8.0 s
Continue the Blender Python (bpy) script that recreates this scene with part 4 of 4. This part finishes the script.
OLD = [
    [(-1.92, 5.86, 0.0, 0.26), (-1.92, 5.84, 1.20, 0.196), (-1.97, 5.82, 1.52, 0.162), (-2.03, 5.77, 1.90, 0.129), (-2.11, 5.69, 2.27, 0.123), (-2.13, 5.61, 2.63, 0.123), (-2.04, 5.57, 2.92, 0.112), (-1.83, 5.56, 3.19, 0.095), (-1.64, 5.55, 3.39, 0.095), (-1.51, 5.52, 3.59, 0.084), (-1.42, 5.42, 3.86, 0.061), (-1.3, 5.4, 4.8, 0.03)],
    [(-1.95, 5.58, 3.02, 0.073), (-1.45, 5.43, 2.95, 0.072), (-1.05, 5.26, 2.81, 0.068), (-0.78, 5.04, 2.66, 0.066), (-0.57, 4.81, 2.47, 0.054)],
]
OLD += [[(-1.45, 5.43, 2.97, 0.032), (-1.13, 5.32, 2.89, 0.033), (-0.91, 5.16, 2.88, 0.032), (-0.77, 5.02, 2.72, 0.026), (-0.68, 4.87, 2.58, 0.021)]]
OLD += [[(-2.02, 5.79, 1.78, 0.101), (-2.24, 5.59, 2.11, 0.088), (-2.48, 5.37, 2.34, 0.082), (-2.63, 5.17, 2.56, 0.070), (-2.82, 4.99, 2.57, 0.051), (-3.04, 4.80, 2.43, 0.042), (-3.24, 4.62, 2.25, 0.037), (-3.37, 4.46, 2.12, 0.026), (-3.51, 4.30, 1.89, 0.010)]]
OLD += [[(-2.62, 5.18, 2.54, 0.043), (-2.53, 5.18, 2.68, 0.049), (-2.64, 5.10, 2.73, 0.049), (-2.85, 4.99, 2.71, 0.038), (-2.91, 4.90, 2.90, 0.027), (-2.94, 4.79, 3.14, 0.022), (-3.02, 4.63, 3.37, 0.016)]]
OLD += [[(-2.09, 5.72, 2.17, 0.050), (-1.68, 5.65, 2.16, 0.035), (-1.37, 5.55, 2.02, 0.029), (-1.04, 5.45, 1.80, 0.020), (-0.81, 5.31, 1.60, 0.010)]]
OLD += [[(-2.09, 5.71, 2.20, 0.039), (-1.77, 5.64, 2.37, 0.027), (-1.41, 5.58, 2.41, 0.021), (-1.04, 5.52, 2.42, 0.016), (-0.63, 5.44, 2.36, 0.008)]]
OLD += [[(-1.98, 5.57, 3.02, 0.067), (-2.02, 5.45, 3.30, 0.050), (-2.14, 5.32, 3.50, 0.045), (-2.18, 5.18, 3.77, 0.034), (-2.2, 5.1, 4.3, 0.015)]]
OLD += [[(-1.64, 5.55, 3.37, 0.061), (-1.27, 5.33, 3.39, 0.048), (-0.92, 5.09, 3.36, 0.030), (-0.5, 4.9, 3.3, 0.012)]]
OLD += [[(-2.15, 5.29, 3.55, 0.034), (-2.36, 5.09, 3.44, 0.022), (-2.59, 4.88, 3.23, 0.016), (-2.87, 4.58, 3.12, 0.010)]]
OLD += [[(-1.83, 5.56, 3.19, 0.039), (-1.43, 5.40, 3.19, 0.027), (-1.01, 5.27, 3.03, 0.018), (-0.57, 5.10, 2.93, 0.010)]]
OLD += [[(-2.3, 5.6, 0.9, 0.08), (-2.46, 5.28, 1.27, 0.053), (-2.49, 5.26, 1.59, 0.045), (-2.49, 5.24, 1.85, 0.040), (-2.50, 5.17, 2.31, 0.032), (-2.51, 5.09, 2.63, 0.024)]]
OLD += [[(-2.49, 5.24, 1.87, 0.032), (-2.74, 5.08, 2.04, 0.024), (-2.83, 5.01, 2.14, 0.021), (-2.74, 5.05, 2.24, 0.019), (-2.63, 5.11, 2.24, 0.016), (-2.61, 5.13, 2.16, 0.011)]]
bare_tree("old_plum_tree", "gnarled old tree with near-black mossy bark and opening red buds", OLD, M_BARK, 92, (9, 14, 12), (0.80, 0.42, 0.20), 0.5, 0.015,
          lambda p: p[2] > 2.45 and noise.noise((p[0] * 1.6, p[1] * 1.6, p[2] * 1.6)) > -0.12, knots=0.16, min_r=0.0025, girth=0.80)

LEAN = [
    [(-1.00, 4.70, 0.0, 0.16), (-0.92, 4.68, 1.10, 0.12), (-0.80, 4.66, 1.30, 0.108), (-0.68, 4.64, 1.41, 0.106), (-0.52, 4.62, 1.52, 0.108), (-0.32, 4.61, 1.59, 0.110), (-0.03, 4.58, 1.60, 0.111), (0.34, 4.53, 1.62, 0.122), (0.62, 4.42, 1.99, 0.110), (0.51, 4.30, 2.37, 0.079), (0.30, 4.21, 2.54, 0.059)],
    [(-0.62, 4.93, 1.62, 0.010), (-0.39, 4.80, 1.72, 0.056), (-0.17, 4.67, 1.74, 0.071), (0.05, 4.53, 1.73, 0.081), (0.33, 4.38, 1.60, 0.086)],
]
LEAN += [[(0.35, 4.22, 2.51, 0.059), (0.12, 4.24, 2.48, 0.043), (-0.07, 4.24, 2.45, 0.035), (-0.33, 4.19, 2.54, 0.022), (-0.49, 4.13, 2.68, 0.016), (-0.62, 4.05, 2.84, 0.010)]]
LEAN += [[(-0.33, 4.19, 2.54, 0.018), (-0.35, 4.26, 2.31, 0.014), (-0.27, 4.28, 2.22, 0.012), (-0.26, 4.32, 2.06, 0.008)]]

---

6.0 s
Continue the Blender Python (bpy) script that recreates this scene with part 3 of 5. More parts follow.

## TASK TO CARRY OUT
Show the lines where the word "scene" appears in the entries.

## COMPLETE OUTPUT
Continue the Blender Python (bpy) script that recreates this scene with part 4 of 4. This part finishes the script.
Continue the Blender Python (bpy) script that recreates this scene with part 3 of 5. More parts follow.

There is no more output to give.